Source excerpt ::
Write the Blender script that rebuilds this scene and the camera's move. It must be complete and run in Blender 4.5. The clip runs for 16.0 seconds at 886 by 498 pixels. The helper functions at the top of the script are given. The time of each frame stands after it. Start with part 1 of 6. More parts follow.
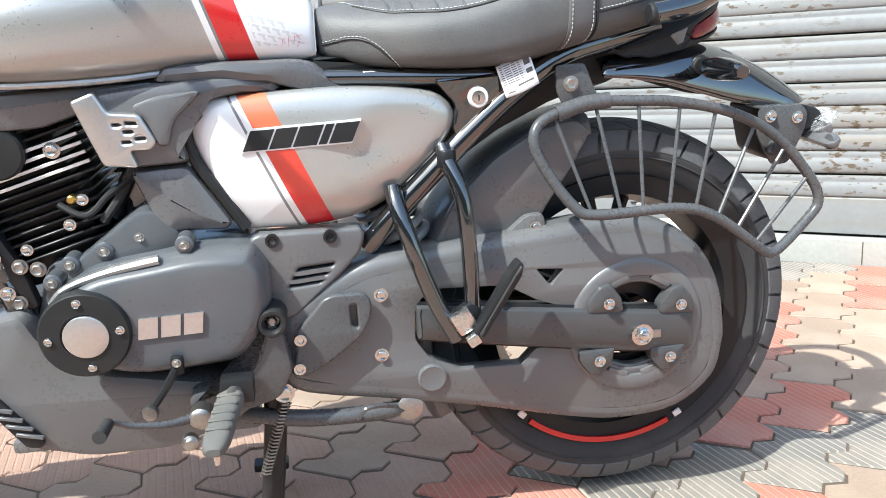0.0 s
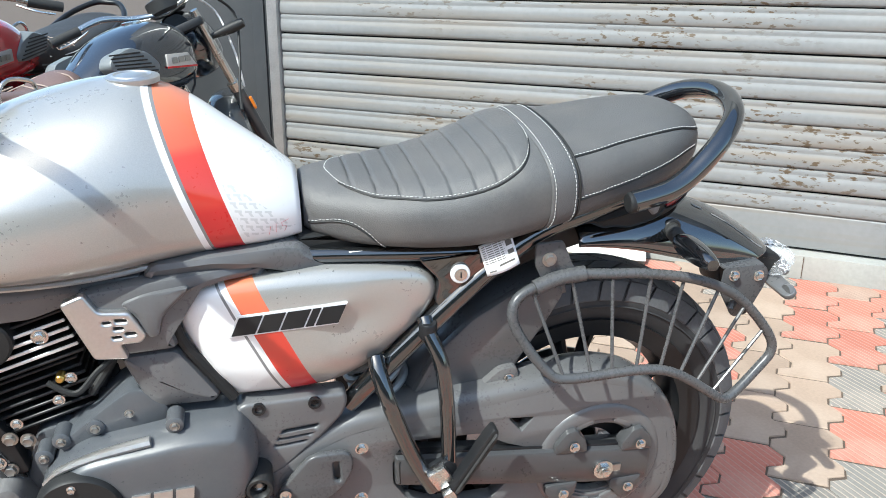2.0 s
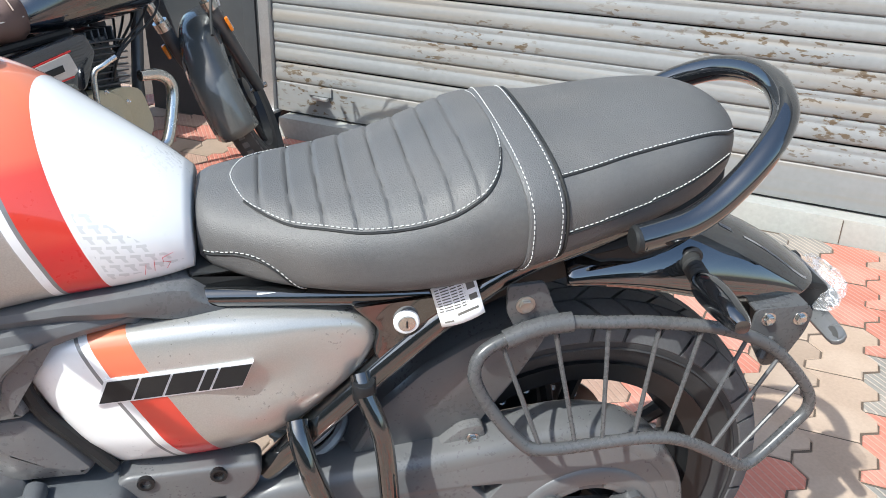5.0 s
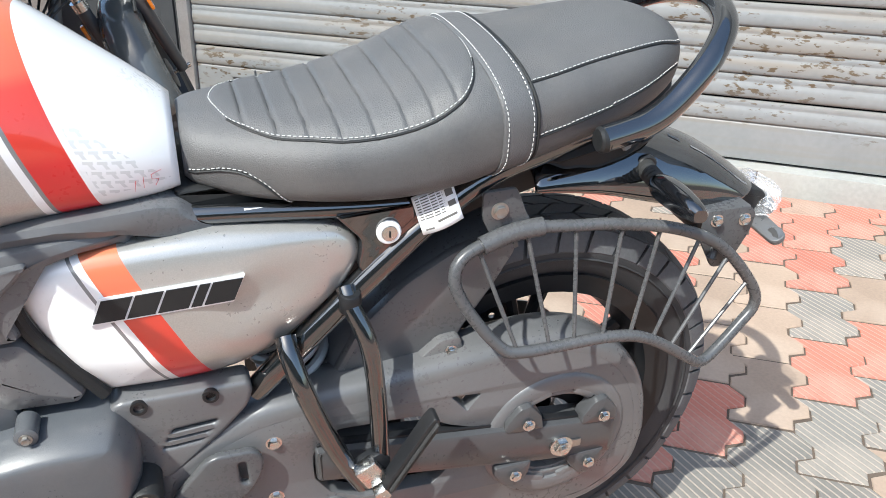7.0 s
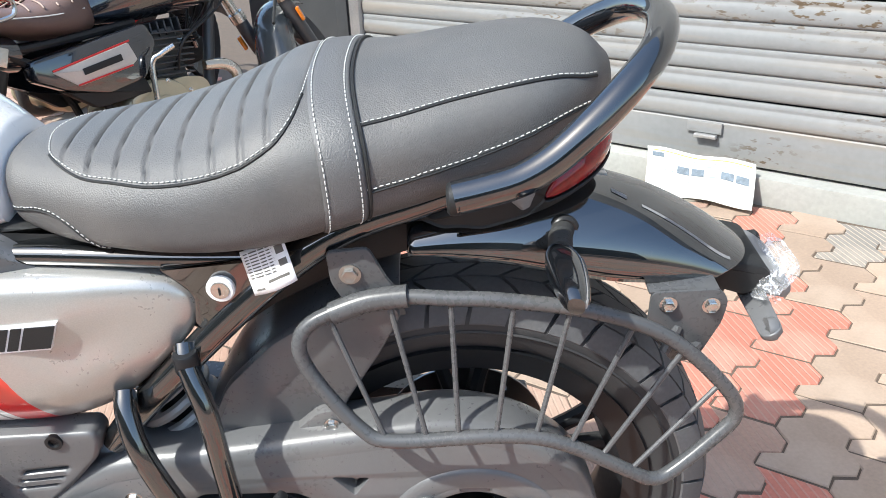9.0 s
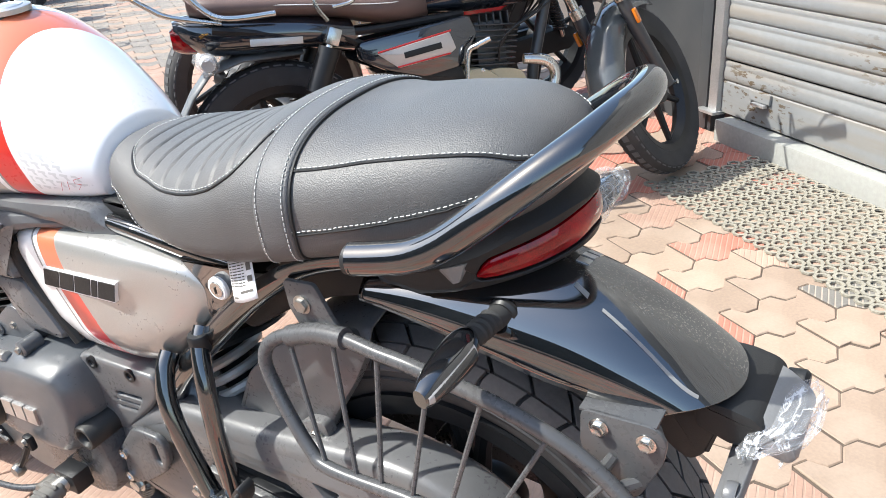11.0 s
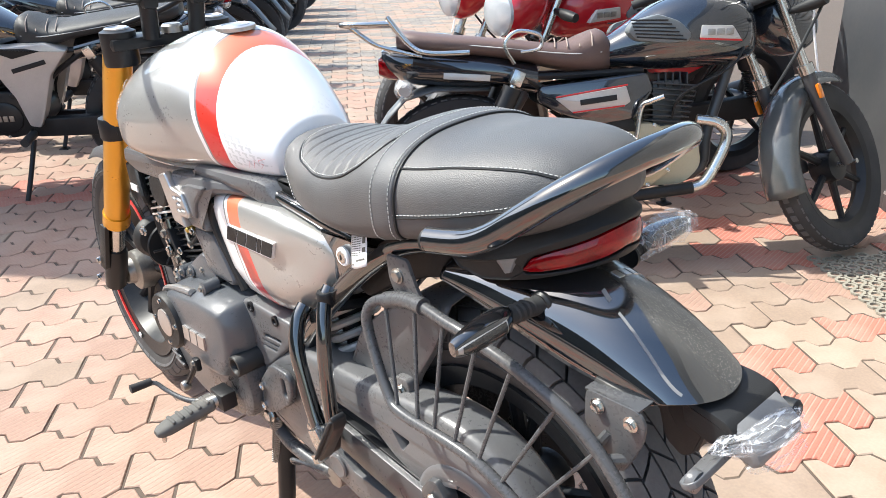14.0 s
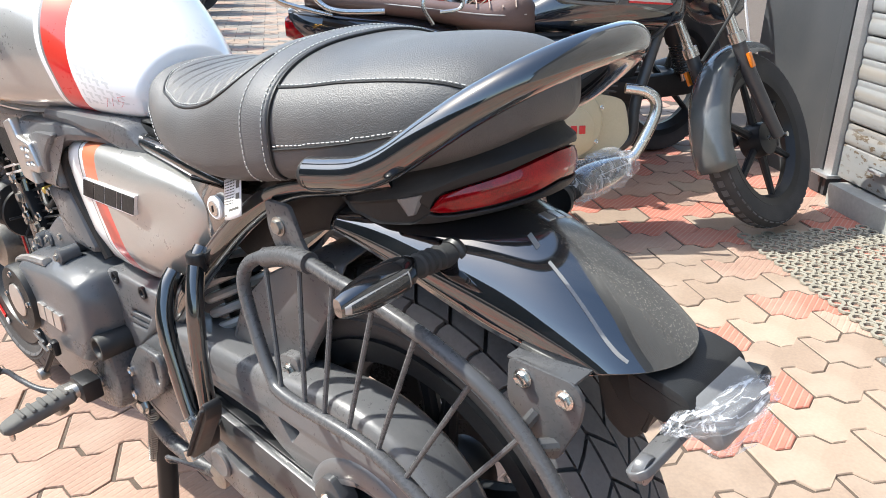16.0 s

What is asked ::
Give an exact copy of the material, leaving out every picture.

Worked answer ::
Write the Blender script that rebuilds this scene and the camera's move. It must be complete and run in Blender 4.5. The clip runs for 16.0 seconds at 886 by 498 pixels. The helper functions at the top of the script are given. The time of each frame stands after it. Start with part 1 of 6. More parts follow.
0.0 s
2.0 s
5.0 s
7.0 s
9.0 s
11.0 s
14.0 s
16.0 s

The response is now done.